Book Report: Blowback by Bill Pronzini (1997)

This book represents an acquisition from the Belleville Book Fair last weekend, where I got books for an amortized $.09 each ($2.00 a bag, I bought a bag and a half since Heather didn’t fill half of her bag, I got to fill that, too, so the 24+ books cost me less than a dime each). It’s a book club edition, so the real collectors will make fun of me on the playground, but I’m an accumulator more than a true collector.

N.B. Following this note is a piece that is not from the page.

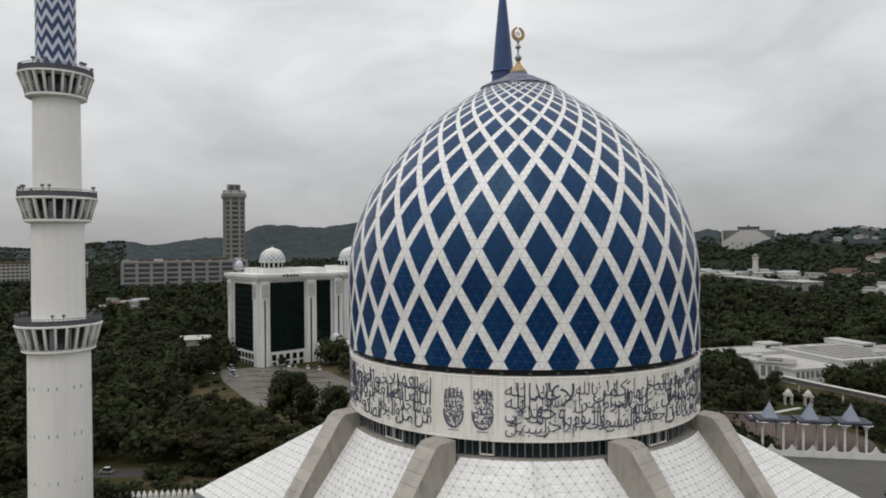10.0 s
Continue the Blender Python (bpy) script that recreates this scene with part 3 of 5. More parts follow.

This book features Pronzini’s nameless detective, a middle-aged collector of pulp fiction who is facing his own mortality as he frets during the course of the book about the results of a biopsy on a lesion in his lung. To distract himself, he heeds the call of his old friend Harry who has a tense situation at a remote fishing and hunting camp. A jealous husband, a potentially wandering hot young wife (red haired, natch), and a number of available fellows grind against each other mentally and physically. Nameless and Harry see a van containing a stolen Oriental rug smuggler crash into the lake, but they discover the man was dead before he hit the water. A couple other bodies pile up, and Nameless needs to find out who’s doing it and survive the detection.

It’s a thin book, and obviously a series book, but it’s contained fairly well for a single book. That is, we’re not lost without background details from the previous books. It’s short and serviceable as a piece of genre fiction, a quick read and a solution that’s obvious once you realize to whom Pronzini pays homage. Definitely worth a dime. Even if it’s only a book club edition.